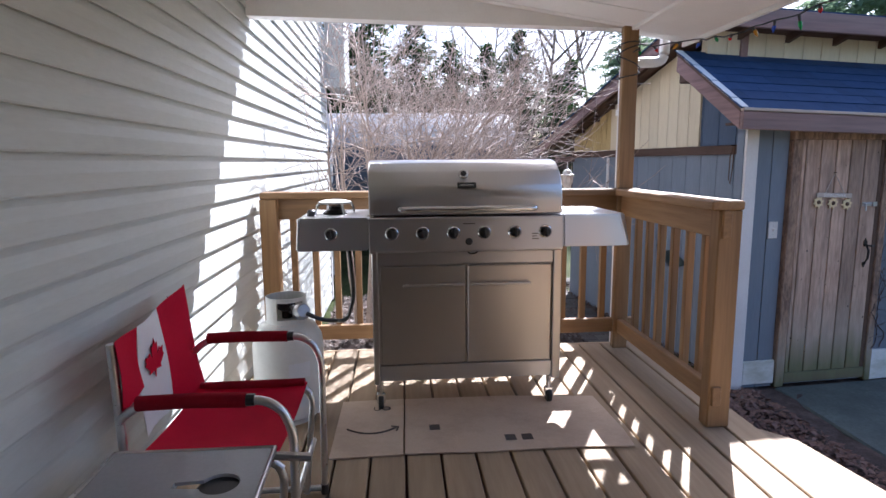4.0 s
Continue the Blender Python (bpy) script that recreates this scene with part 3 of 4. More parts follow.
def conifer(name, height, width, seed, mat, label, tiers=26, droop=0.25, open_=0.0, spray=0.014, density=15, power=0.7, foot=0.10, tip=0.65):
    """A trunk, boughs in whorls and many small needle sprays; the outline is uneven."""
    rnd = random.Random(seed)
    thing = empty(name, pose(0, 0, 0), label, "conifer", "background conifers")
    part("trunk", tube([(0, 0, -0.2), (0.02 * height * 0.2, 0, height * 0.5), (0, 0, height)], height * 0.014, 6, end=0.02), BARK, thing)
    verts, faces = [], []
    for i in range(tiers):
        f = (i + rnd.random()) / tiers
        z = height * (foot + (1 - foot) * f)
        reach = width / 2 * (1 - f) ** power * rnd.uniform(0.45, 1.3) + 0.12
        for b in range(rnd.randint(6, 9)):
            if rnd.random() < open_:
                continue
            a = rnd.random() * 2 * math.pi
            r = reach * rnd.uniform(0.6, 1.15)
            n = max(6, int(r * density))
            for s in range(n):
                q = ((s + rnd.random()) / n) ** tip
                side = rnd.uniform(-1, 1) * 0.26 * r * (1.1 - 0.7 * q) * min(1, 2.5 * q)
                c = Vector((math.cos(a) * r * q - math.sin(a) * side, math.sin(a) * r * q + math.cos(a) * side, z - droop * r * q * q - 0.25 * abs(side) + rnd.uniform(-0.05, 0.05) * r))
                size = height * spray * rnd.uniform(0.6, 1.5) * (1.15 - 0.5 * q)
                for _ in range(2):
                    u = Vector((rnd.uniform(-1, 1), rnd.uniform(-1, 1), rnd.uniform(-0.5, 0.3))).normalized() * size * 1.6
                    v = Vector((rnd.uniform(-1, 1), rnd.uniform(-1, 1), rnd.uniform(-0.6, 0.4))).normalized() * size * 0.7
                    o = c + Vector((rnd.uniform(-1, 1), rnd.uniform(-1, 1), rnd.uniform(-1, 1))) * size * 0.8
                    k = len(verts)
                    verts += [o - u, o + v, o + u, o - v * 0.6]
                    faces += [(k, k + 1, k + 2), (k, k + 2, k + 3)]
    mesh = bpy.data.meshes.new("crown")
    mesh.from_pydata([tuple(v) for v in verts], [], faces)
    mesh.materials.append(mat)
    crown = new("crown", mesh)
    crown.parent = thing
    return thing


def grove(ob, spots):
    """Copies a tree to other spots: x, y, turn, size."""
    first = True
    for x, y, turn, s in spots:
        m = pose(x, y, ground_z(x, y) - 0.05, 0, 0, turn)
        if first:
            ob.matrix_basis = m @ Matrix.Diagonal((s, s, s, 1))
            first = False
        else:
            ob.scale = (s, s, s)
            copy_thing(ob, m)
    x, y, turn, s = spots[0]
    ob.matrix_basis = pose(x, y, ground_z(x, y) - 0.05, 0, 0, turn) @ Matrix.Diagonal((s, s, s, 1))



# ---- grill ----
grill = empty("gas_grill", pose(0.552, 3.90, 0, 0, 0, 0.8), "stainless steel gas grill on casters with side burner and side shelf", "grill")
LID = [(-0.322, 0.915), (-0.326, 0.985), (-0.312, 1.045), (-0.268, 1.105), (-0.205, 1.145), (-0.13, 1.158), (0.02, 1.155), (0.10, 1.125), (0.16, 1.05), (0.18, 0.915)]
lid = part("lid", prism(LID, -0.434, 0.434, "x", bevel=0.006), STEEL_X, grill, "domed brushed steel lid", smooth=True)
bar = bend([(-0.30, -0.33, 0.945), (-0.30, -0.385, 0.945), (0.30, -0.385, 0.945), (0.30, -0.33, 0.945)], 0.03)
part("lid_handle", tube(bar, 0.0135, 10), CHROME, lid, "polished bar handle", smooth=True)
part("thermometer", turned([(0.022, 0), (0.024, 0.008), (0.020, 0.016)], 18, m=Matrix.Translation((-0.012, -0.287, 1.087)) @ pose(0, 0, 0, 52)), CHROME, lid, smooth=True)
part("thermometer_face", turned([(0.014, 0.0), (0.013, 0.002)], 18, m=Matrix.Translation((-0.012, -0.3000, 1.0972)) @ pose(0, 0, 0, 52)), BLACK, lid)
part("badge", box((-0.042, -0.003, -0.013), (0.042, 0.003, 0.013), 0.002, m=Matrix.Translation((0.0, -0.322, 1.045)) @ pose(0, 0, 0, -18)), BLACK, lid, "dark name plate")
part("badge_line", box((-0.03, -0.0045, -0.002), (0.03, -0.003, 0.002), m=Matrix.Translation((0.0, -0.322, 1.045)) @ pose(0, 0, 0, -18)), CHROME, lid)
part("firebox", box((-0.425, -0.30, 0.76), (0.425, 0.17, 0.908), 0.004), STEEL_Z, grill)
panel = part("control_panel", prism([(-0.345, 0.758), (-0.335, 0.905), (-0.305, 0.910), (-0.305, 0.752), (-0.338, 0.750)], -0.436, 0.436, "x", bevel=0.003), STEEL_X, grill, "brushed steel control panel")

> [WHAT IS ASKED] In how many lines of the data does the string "with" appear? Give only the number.

> [EXERCISE RESPONSE] 2